When claiming to have a service dog which is not a service dog, a person is falsely claiming to have a disability. It is illegal to claim to have a disability, and it is also illegal to impersonate a pet dog as a service dog.

The Americans with Disabilities Act defines a service dog any type of assistance dog specifically trained to perform tasks to aid a person with disabilities.

Service dogs are classified as medical equipment, including service dogs in training. The ADA also states that service dogs are allowed to accompany their handlers virtually anywhere. There is no federal registration that exists for service dogs. 

A teacher, business manager or any authority figure may only ask two questions to verify the authenticity of a service dog: Is this a service dog? What task(s) is it trained to perform?

There are plenty of service dogs-in-training on campus, but there are also plenty of pets too. Some people believe that if their dog is simply well-behaved then it is okay to bring their pet to class. This includes young puppies only weeks old.

Pets and emotional support animals do not require training. People, either by ignorance or misunderstanding, are misrepresenting their animals as service dogs.

A service dog is defined as any type of assistance dog specifically trained to perform tasks to aid a person with disabilities.
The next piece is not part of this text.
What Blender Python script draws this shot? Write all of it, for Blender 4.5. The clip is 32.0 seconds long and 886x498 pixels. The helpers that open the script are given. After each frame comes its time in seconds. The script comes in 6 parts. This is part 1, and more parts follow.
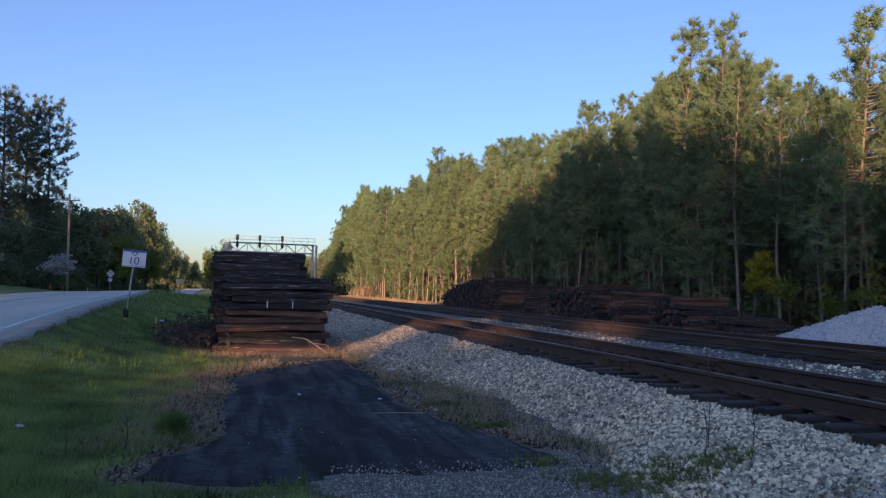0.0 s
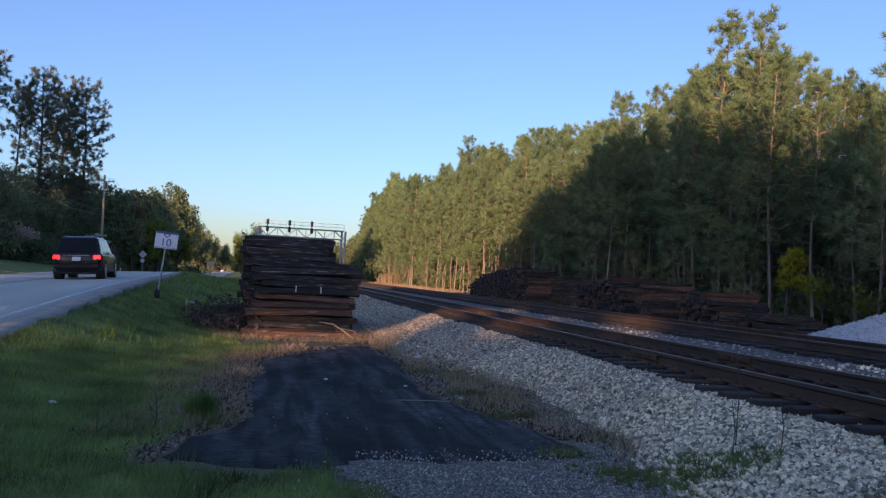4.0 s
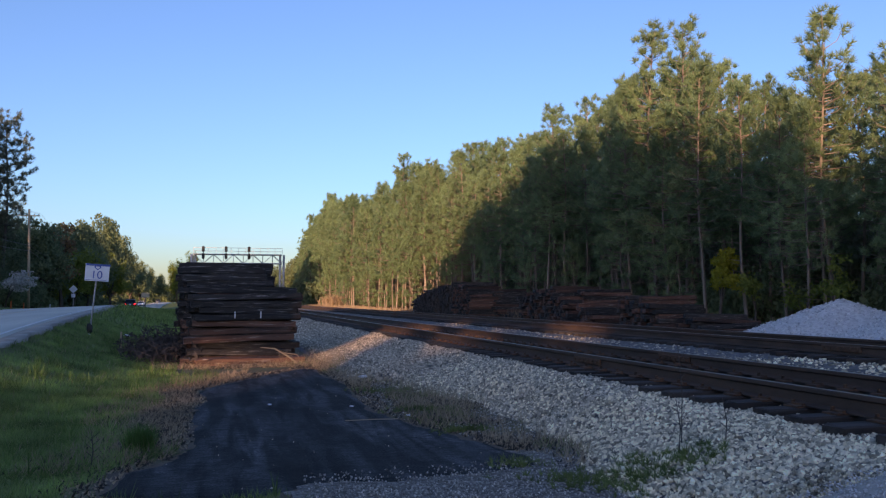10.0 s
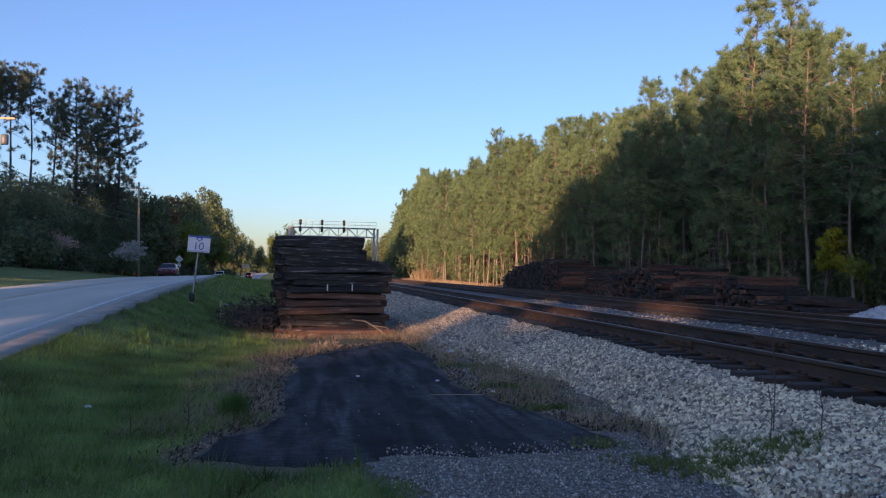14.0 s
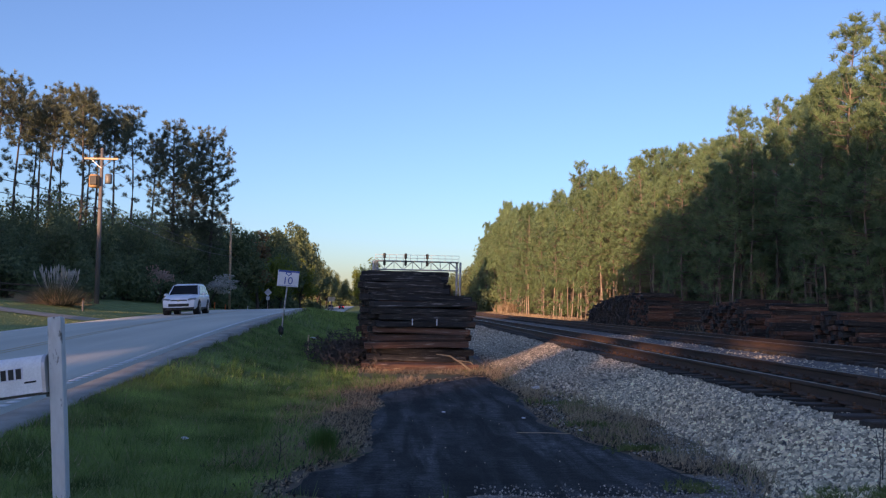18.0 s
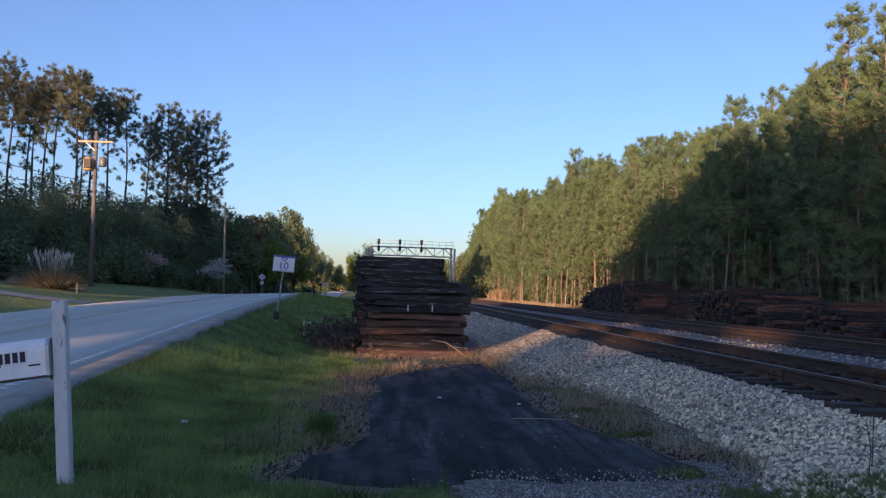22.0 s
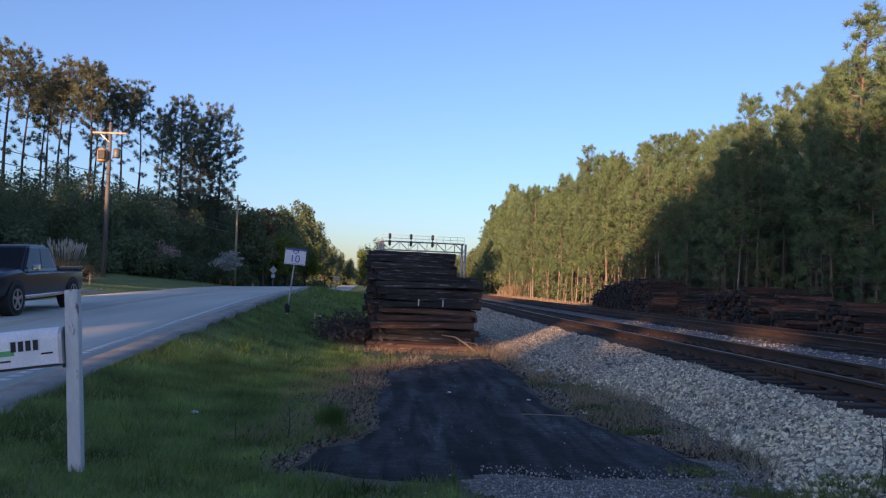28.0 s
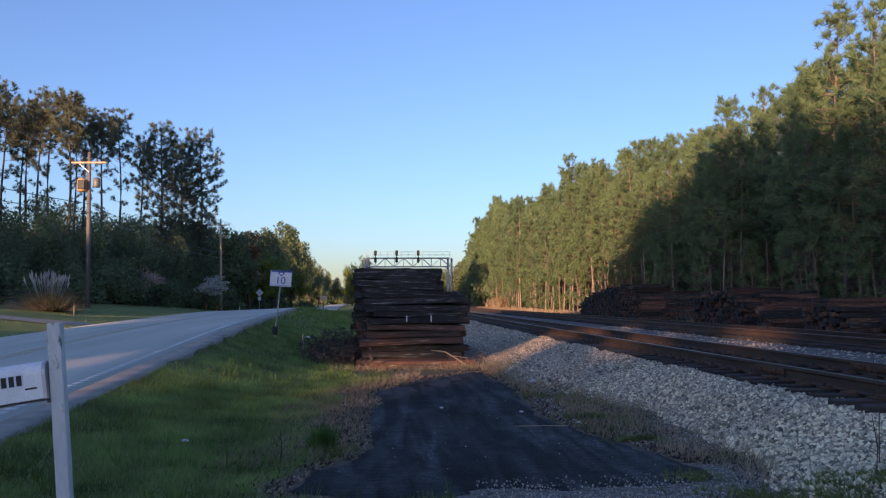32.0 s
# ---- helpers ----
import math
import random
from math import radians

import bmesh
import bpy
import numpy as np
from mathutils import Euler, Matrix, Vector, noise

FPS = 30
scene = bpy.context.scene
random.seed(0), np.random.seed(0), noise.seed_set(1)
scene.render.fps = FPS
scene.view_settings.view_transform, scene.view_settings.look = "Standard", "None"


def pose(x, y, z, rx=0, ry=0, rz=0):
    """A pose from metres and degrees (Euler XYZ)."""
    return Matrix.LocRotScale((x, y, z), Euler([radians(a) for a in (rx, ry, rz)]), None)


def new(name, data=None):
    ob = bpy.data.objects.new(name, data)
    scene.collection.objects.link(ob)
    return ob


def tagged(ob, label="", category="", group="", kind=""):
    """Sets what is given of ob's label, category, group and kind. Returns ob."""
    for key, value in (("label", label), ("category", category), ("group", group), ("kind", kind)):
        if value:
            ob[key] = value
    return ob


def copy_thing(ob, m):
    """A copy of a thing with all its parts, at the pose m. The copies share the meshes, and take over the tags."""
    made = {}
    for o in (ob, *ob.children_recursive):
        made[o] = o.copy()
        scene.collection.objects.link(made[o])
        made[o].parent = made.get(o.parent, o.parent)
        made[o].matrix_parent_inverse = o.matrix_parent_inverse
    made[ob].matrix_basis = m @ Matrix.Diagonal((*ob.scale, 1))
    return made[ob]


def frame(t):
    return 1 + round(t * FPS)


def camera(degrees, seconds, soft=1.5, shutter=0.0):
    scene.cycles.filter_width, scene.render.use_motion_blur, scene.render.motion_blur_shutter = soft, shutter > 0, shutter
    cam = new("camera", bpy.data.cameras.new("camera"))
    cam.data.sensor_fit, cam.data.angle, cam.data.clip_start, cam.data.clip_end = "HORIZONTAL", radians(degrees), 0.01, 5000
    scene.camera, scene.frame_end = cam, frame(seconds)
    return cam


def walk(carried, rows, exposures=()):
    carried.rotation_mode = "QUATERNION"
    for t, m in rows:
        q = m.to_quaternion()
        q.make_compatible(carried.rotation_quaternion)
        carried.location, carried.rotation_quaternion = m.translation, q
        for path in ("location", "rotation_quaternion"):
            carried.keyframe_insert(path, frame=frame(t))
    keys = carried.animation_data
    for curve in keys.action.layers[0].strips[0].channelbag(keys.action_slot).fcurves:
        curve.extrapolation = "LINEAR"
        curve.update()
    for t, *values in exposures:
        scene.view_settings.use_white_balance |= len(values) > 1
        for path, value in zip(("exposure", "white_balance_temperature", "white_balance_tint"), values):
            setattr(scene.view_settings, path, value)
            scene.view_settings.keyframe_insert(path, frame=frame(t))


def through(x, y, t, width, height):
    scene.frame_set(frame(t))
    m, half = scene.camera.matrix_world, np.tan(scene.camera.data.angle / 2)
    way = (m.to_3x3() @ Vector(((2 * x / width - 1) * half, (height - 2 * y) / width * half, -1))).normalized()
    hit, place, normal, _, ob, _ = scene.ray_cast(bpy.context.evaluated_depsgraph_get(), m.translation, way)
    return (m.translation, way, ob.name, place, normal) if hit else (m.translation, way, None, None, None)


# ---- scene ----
scene.cycles.max_bounces = 6
cam = camera(57.63, 32.0, soft=1.25)
PATH = [
    (0.0, -0.000, -0.000, 1.650, 13.20, 3.15, 1.50),
    (0.5, -0.017, -0.008, 1.647, 13.57, 2.91, 2.36),
    (1.0, -0.016, -0.002, 1.641, 13.42, 2.47, 2.67),
    (1.5, -0.016, 0.004, 1.636, 13.37, 2.30, 2.84),
    (2.0, -0.005, 0.010, 1.637, 13.27, 2.45, 2.62),
    (2.5, -0.004, -0.006, 1.629, 13.51, 2.01, 2.20),
    (3.0, -0.011, -0.005, 1.638, 13.64, 1.56, 2.48),
    (3.5, -0.020, -0.005, 1.643, 12.50, 1.90, 3.06),
    (4.0, -0.007, 0.013, 1.653, 11.22, 2.27, 2.98),
    (4.5, -0.006, 0.000, 1.644, 11.03, 2.71, 2.76),
    (6.5, -0.034, -0.011, 1.638, 10.49, 3.15, 2.07),
    (7.0, -0.055, 0.014, 1.655, 10.62, 4.23, 1.67),
    (7.5, -0.024, -0.009, 1.661, 8.70, 4.81, 1.08),
    (8.0, 0.011, -0.023, 1.656, 7.90, 4.57, 1.18),
    (8.5, 0.027, -0.019, 1.659, 7.96, 3.93, 1.09),
    (9.0, 0.024, -0.007, 1.650, 9.10, 3.52, 0.80),
    (9.5, 0.006, 0.014, 1.626, 12.34, 3.57, -0.18),
    (10.0, 0.011, 0.059, 1.620, 15.45, 3.61, -0.15),
    (10.5, 0.008, 0.054, 1.613, 16.15, 3.53, -0.09),
    (11.0, 0.094, 0.017, 1.616, 15.10, 2.85, -0.24),
    (11.5, 0.210, -0.002, 1.643, 12.38, 1.65, 0.68),
    (12.0, 0.187, -0.003, 1.632, 10.89, 0.48, 0.06),
    (12.5, 0.127, 0.050, 1.633, 8.45, 2.12, -0.16),
    (13.0, 0.104, 0.078, 1.626, 7.81, 1.90, 0.25),
    (13.5, 0.099, 0.074, 1.629, 8.92, 1.76, 0.77),
    (15.5, 0.051, 0.058, 1.671, 7.48, 2.06, 2.47),
    (16.0, 0.048, 0.059, 1.669, 5.66, 1.82, 2.33),
    (16.5, 0.039, 0.062, 1.669, 4.44, 2.29, 2.18),
    (17.0, 0.046, 0.057, 1.680, 4.05, 3.24, 1.78),
    (17.5, 0.049, 0.054, 1.677, 3.70, 3.72, 1.45),
    (18.0, 0.042, 0.041, 1.678, 2.98, 4.06, 1.14),
    (18.5, 0.041, 0.040, 1.683, 2.67, 4.23, 0.60),
    (19.0, 0.051, 0.023, 1.686, 3.65, 4.47, -0.92),
    (19.5, 0.105, 0.005, 1.691, 4.13, 4.45, -1.94),
    (20.0, 0.095, -0.015, 1.694, 2.47, 3.36, -1.43),
    (20.5, 0.031, -0.017, 1.688, 1.83, 2.99, -0.75),
    (21.0, -0.002, -0.012, 1.682, 2.30, 3.34, 0.09),
    (21.5, -0.010, -0.038, 1.685, 2.35, 2.84, 0.70),
    (22.0, -0.015, -0.035, 1.686, 3.43, 3.08, 1.61),
    (22.5, -0.010, -0.043, 1.688, 2.31, 3.59, -0.03),
    (23.0, 0.002, -0.002, 1.686, 0.43, 3.34, -1.21),
    (23.5, 0.000, 0.010, 1.687, 0.50, 2.99, -1.28),
    (24.0, -0.003, 0.007, 1.684, 0.26, 2.92, -1.20),
    (24.5, -0.020, 0.020, 1.685, -0.02, 2.66, -0.91),
    (26.5, -0.035, 0.012, 1.676, 0.33, 2.17, -0.00),
    (27.0, -0.022, 0.020, 1.676, 0.78, 2.25, -0.27),
    (27.5, -0.020, 0.003, 1.673, 1.35, 2.36, 1.27),
    (28.0, -0.023, -0.017, 1.674, 2.66, 2.73, 2.40),
    (28.5, -0.000, 0.007, 1.673, 4.25, 3.66, 0.36),
    (29.0, 0.008, 0.023, 1.687, 4.50, 4.11, -1.17),
    (29.5, 0.011, 0.004, 1.680, 4.23, 3.44, -1.49),
    (30.0, 0.018, 0.008, 1.680, 4.18, 2.78, -1.30),
    (30.5, 0.016, 0.001, 1.679, 4.59, 2.70, -1.26),
    (31.0, 0.001, 0.013, 1.673, 4.18, 2.69, -1.37),
    (31.5, -0.013, 0.011, 1.684, 3.32, 3.45, -0.77),
    (32.0, -0.015, 0.010, 1.682, 3.66, 3.77, -0.28),
]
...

Many people don’t understand the differences between a service dog and an ESA. The simple distinction is that ESAs are not specifically trained to perform tasks and only have housing and flying rights. No public access otherwise. Some people may use the term “emotional support service dog,” but this is incorrect and misleading as emotional support dogs and service dogs are different.

Faking a service dog can be as easy as buying a vest or a scam ID online. One does not register a service dog. ADA clearly states, “organizations that sell animal certification or registration documents online … do not convey any rights under the ADA and the Department of Justice does not recognize them as proof.” 

Obtaining a service dog is not as simple as someone going online and buying a registration.

There are certain programs available, such as Canine Companions for Independence on campus, which will give a form of certification after the dog’s training completion. These programs spend years training dogs. Such programs are nationally recognized as legitimate projects that produce fully trained dogs through the use of professional trainers.

Ad

Colorado State University’s campus has become rampant with fake service dogs. A dog’s training and behavior is a clear indicator.

In accordance with CSU’s policy, pets are not permitted in any University buildings.

ESAs have been verified to accommodate an individual in University housing, but only service animals are permitted in all University properties. The policy clearly distinguishes the difference between service animals and pets, clarifying that service animals are not pets.

Teachers have just as much responsibility as students. Teachers need to do a better job of screening their classrooms for illegitimate service dogs or asking the proper questions about a dog.

University policy clearly states there are causes for removal of any animal from University buildings. Reasons include if the animal is not housebroken, if the animal is out of control and the handler does not take effective action to control it. Teachers have the responsibility to control distractions in their classrooms. Students have recognized the threat that these fake service dogs bring to campus. 

Anyone who has a dog knows the immeasurable love an owner has with their pet. We would love to be with our dog everywhere they go, but it’s not fair to service dogs and their handlers. There aren’t any excuses for faking a service dog.

Faking a service dog is not only morally wrong, it’s against the law.

Having a disability requiring the use of medical equipment, such as a service animal, shouldn’t be considered cool or trendy. To fake a service dog is to fake a disability and no one should ever pretend they are disabled.